Various processes can be used to deposit TBC materials, including thermal spray processes such as air plasma spraying (APS), vacuum plasma spraying (VPS), low pressure plasma spraying (LPPS), and suspension plasma spraying (SPS). However, these spray processes may experience problems with overspray wherein the TBC materials are deposited on undesired surfaces of the coated component to form what is hereinafter referred to as an overspray byproduct. The overspray byproduct is only loosely adherent and is highly undesirable from the viewpoint of mechanical robustness, erosion resistance and thermal spalling resistance. This problem can be observed in SPS processes that use a feedstock comprising fine particles suspended in a liquid agent. The suspension is fed to a plasma spray torch in a controlled manner and injected into the plasma plume for deposition onto a substrate. The particles typically, but not necessarily, have a median diameter in the range about 0.4 micrometers to about 2 micrometers, which may be significantly smaller than powder media typically used with other conventional thermal spray processes. The liquid agent typically is a solution of water, alcohol, or similar solvent mixed with an additive, for example, ethanol at about 10 percent by weight, using polyethyleneimine as a dispersant (at 0.2 percent by weight of the solids). In a typical SPS process, the plasma spray torch motion and spraying routine are traditionally programmed to provide the desired thickness distribution in the resultant coating without regard for overspray byproduct build up.
A vane segment 10 of a gas turbine engine is represented in FIG. 1 for purposes of the following discussion. The segment 10 comprises several airfoils 12 connected to outer and inner bands 14 and 16. When SPS is performed on, for example, one of the airfoils 12, the byproduct accumulates on the surfaces of the inner and outer bands 16 and 14 and the fillets where the airfoil 12 is joined to the bands 14 and 16. If the entire segment 10 sprayed in one uninterrupted program, as is a common procedure, the overspray byproduct is subsequently entrapped by the sprayed coating intentionally deposited on the bands 14 and 16. It has been determined that the entrapped overspray byproduct results in a softer region of the coating that may have lower erosion resistance and be prone to spallation. The decreased erosion resistance and greater susceptibility to thermal spalling are attributed to the inadequate adherence and non-uniform thickness of the overspray byproduct.
As further explanation, an SPS process is represented in FIGS. 2 through 5. FIG. 2 schematically represents an uncoated vane segment 10 viewed from a side.
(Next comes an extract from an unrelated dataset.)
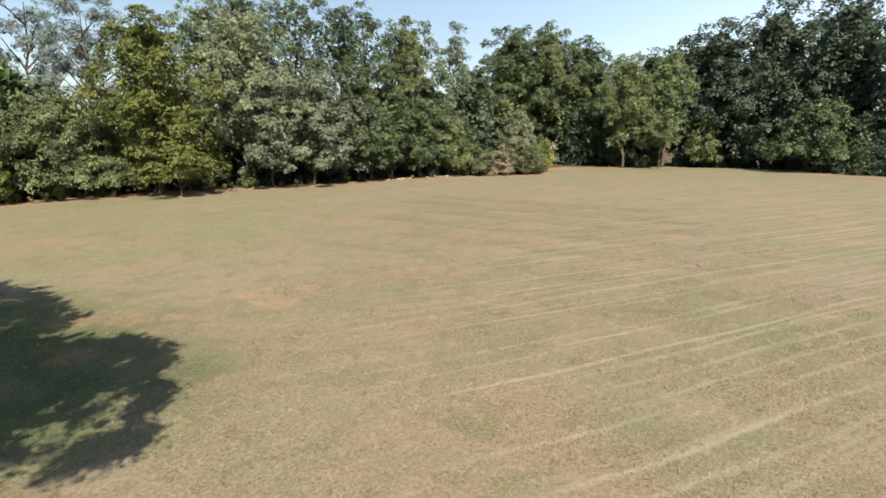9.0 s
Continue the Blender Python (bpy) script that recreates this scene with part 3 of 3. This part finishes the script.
edge_trees([(37.0, 43.8, 11.0, 4.4), (41.4, 42.2, 12.8, 4.8), (45.4, 41.4, 10.5, 4.0)], "silver_poplar", "silver-leaved poplar with a dense crown over dark undergrowth", "silver", bare=0.15, gap=0.86, heap=0.34, leaf=0.2)
edge_trees([(49.2, 40.6, 10.2, 4.0), (52.8, 40.0, 11.0, 3.8), (56.8, 38.6, 10.2, 4.0), (59.8, 39.6, 13.2, 4.0)], "broadleaf_tree", "green broadleaf tree at the wood's edge", "green", bare=0.15, heap=0.36, flat=0.5)
edge_trees([(61.0, 36.6, 8.0, 3.4)], "broadleaf_tree", "green broadleaf tree at the wood's edge", "soft", bare=0.12, heap=0.34)
edge_trees([(52.0, 48.0, 23.0, 6.0), (46.5, 50.0, 23.5, 6.0), (42.0, 55.0, 23.0, 5.6), (56.0, 47.0, 23.0, 5.2), (63, 45, 21.5, 4.8)], "locust_tree", "tall airy green tree with sky between its branches", "green", airy=0.5, bare=0.25, heap=0.29, gap=1.05, flat=0.45, cover=0.95)
edge_trees([(58.4, 41.6, 20.5, 4.4)], "broadleaf_tree", "tall yellow-green tree with dead stems in the crown", "soft", form="column", bare=0.25, heap=0.34, gap=0.95)
edge_trees([(69.5, 41.0, 21.5, 2.8)], "columnar_poplar", "narrow upright poplar behind the wood's edge", "silver", form="column", bare=0.1, airy=0.2, flat=0.9)
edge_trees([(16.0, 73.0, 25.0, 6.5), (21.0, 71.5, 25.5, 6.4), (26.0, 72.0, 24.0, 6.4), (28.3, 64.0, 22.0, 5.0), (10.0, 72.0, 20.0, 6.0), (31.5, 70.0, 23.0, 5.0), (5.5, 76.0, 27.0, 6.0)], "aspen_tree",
           "tall thin tree, grey-green as through haze, with pale stems and gaps of sky", "haze", airy=0.6, bare=0.16, leaf=0.16, heap=0.34, gap=0.95, flat=0.6, cover=0.85)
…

In FIG. 3, an SPS plasma spray torch 18 is represented as spraying ceramic material onto the segment 10 to deposit a TBC coating 20 on portions of the outer band 14 and airfoil 12. During spraying, overspray byproduct 22 accumulates over a portion of the inner band 16 and an adjacent portion of the airfoil 12. In FIG. 4, the SPS process is continued as ceramic material is deposited to form the coating 20 on portions of the inner band 16 and airfoil 12, including the overspray byproduct 22. Finally, in FIG. 5, the ceramic material is sprayed onto remaining portions of the airfoil 12 of the segment 10. The resulting coated segment 10 may be prone to erosion and spalling in the region of the coating 20 where the overspray byproduct 22 was deposited for the reasons described above. It should be understood that the overspray byproduct 22 can accumulate not only on the regions that have not seen any TBC deposit but also in regions on top of the TBC 20 that was already deposited. The layer of overspray byproduct 22, which is often much thinner than TBC 20, on top of an already accomplished TBC 20 is not shown in any of the figures.
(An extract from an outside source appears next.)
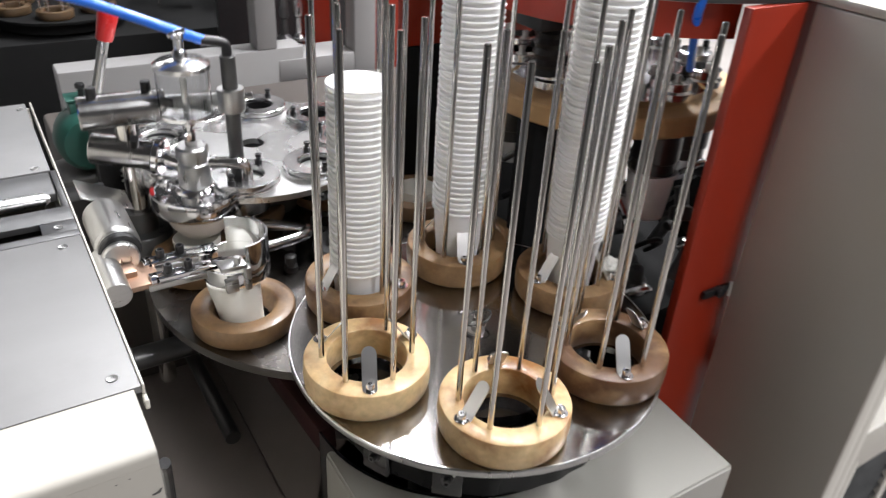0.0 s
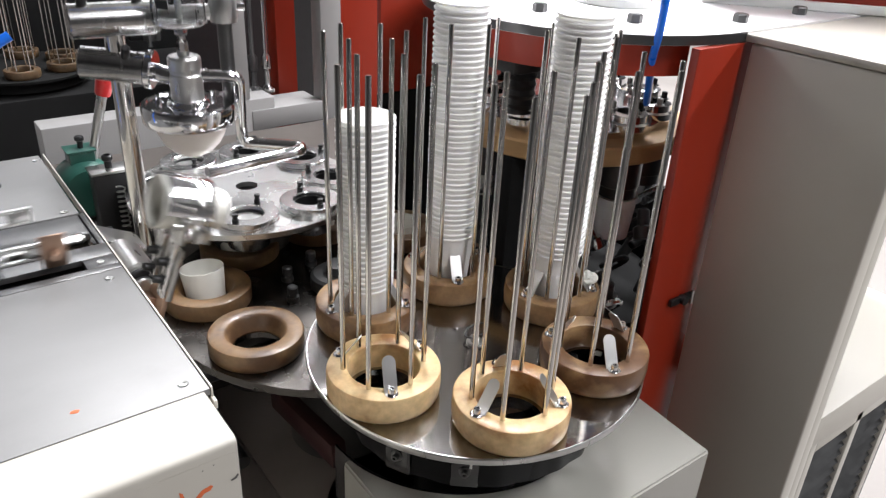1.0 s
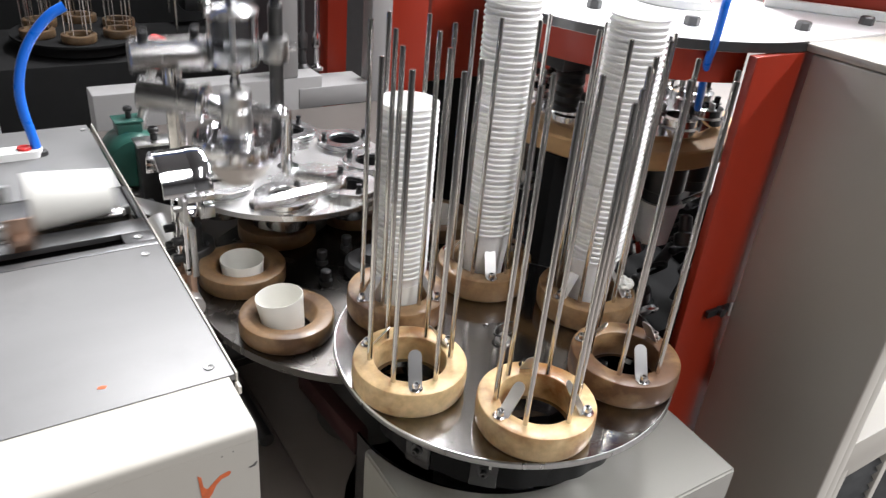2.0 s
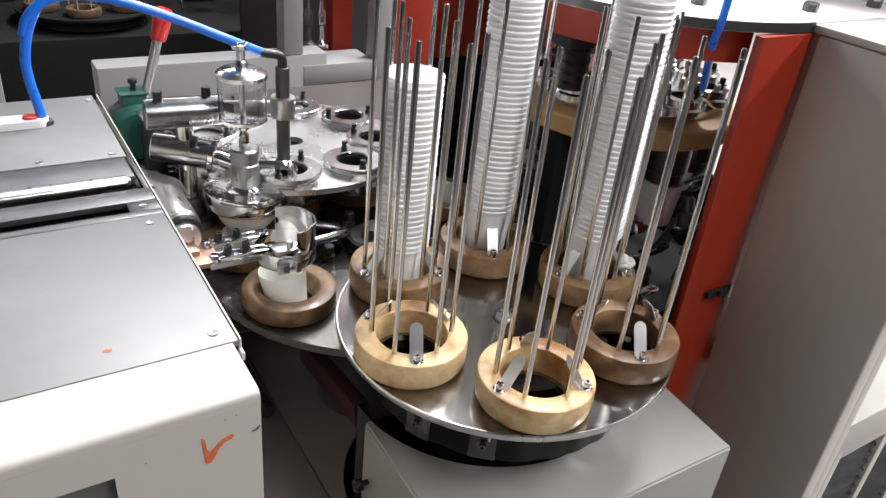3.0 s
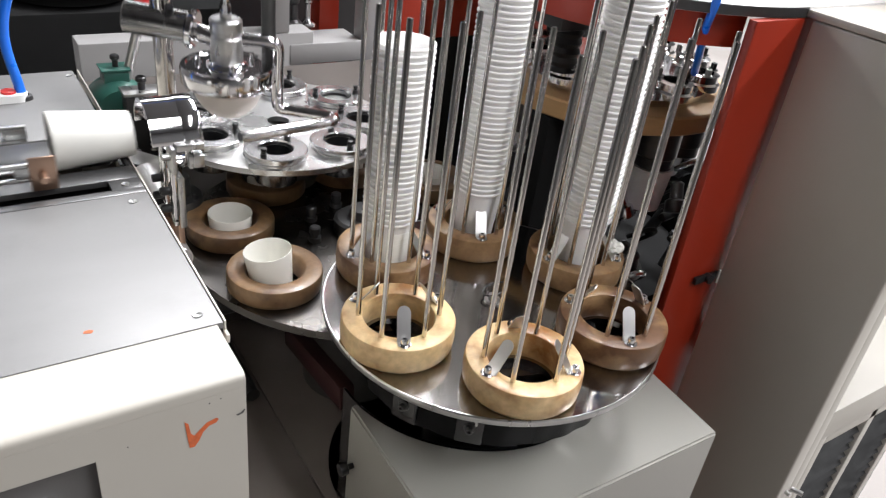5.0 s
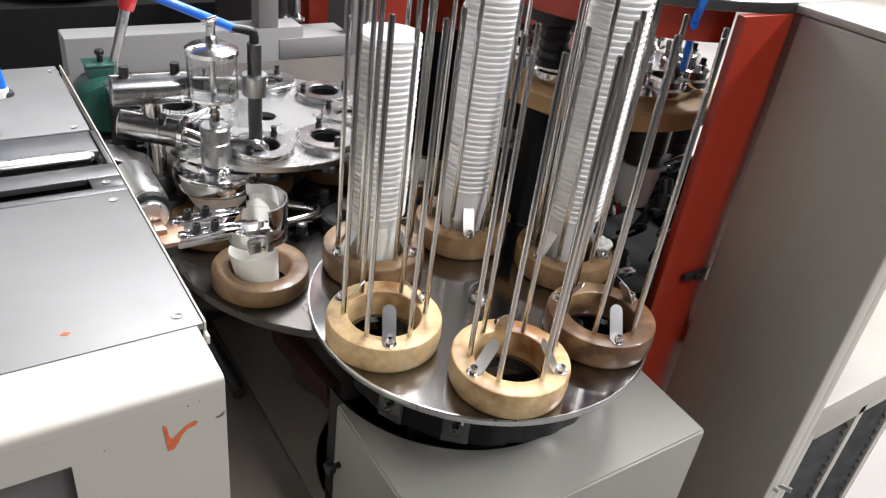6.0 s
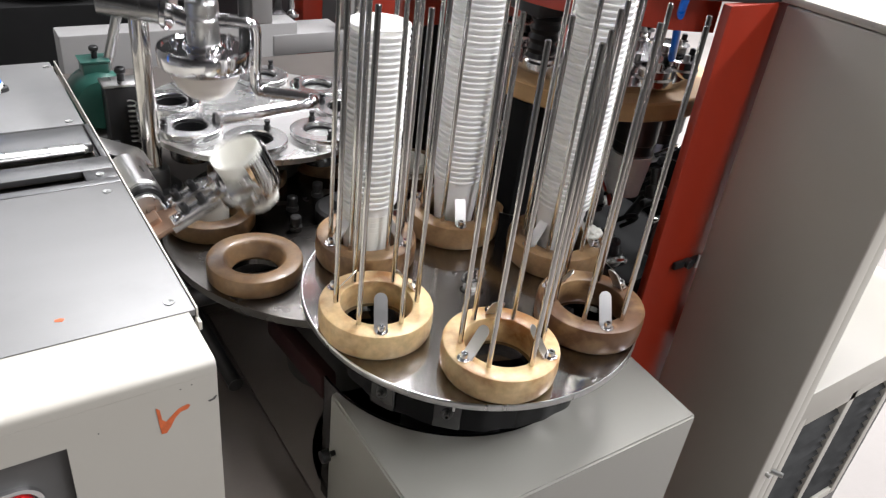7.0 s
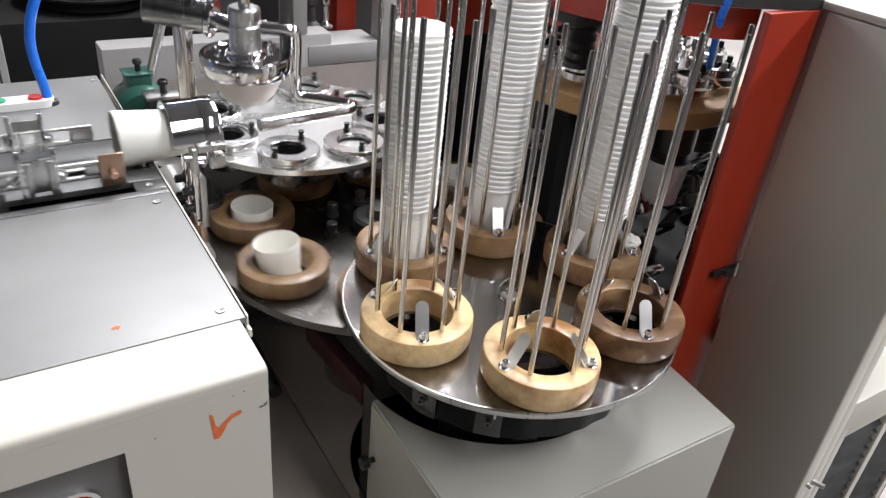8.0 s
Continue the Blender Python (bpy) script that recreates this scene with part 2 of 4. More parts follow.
CONCRETE = surface("dark_concrete", (0.24, 0.22, 0.205), 0.7, 0.0, 0.25, 4, 0.2, stain=0.5, stain_color=(0.13, 0.12, 0.11), stain_scale=2)
WALL_PAINT = surface("hall_wall", (0.20, 0.20, 0.20), 0.8, 0.0, 0.15, 1.5, 0.1)
CEIL_PAINT = surface("hall_ceiling", (0.16, 0.16, 0.165), 0.8, 0.0, 0.1, 1.5, 0.05)
DIM = surface("grimy_machine_grey", (0.10, 0.097, 0.094), 0.5, 0.3, 0.4, 14, 0.1)
# enamel toned down to make up for the strong far lamps
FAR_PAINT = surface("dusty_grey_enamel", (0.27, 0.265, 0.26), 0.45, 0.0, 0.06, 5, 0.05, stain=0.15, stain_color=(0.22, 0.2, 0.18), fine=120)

# red with the shade mixed into its colour
SHADED_RED = surface("dull_maroon_paint", (0.035, 0.008, 0.008), 0.6, 0.0, 0.2, 12, 0.05)
GLASS = bpy.data.materials.new("clear_glass")
GLASS.use_nodes = True
gb = GLASS.node_tree.nodes["Principled BSDF"]
gb.inputs["Transmission Weight"].default_value, gb.inputs["Roughness"].default_value, gb.inputs["IOR"].default_value = 1.0, 0.02, 1.3
gb.inputs["Base Color"].default_value = (0.98, 0.99, 1.0, 1)

# ---- hall ----
part("floor", span(-9, 9, -8, 10, -0.1, 0.0, 0), CONCRETE, kind="structure", label="dark stained concrete factory floor")
part("ceiling", span(-9, 9, -8, 10, 4.6, 4.8, 0), CEIL_PAINT, kind="structure", label="plain grey hall ceiling")
part("wall_north", span(-9, 9, 10, 10.2, 0, 4.6, 0), WALL_PAINT, kind="structure", label="plain grey hall wall")
part("wall_south", span(-9, 9, -8.2, -8, 0, 4.6, 0), WALL_PAINT, kind="structure", label="plain grey hall wall")
part("wall_east", span(9, 9.2, -8, 10, 0, 4.6, 0), WALL_PAINT, kind="structure", label="plain grey hall wall")
part("wall_west", span(-9.2, -9, -8, 10, 0, 4.6, 0), WALL_PAINT, kind="structure", label="plain grey hall wall")

# ---- cycle of the machine ----
CYCLE = 1.467
BEATS = [0.1 - CYCLE * k for k in range(9, 0, -1)] + [0.10, 1.57, 3.04, 4.50, 5.98, 7.47, 8.90] + [8.90 + CYCLE * k for k in range(1, 4)]
STEP = 360 / 8


def ease(a, b, t):
    u = min(1, max(0, (t - a) / (b - a)))
    return u * u * (3 - 2 * u)


def table_turn(t):
    return -STEP * sum(ease(b - 0.965, b - 0.70, t) for b in BEATS)


def turret_turn(t):
    return -STEP * sum(ease(b - 0.96, b - 0.64, t) for b in BEATS)


def grip_turn(t):
    return 90 * sum(ease(b - 0.66, b - 0.37, t) - ease(b + 0.06, b + 0.34, t) for b in BEATS)


def plunger_lift(t):
    t -= 0.03
    i = max(k for k, b in enumerate(BEATS) if b <= t)
    u = (t - BEATS[i]) / (BEATS[i + 1] - BEATS[i])
    return 0.233 / 2 * (1 - math.cos(2 * math.pi * u))


def feed_shift(t):
    return -0.34 + 0.34 * sum(ease(b - 1.5, b - 0.72, t) - ease(b - 0.66, b - 0.30, t) for b in BEATS)


PITCH = 0.0077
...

In previous methods of TBC deposition, the overspray byproduct 22 is either tolerated or regions prone to overspray byproduct 22 were covered prior to the spraying process with a material such as a barrier tape, cover, or mask. Continuing the deposition process while retaining the overspray by product reduces the robustness of the TBC 20. While covering the overspray-affected regions prior to the spraying process can be an effective method of avoiding the problem, it can be difficult to efficiently implement such a method into a continuous fabrication process. Another disadvantage is that it is difficult to select materials that can be utilized for purposes of covering the potential overspray regions which also have thermal stability at the temperatures involved in the thermal spray processes.
Accordingly, there is a need for a method of applying TBCs to components that is capable of avoiding or limiting the problems associated with overspray byproduct buildup. A need exists to remove the byproduct in such a way that the process lends itself to an efficient continuous coating operation resulting in increased throughput.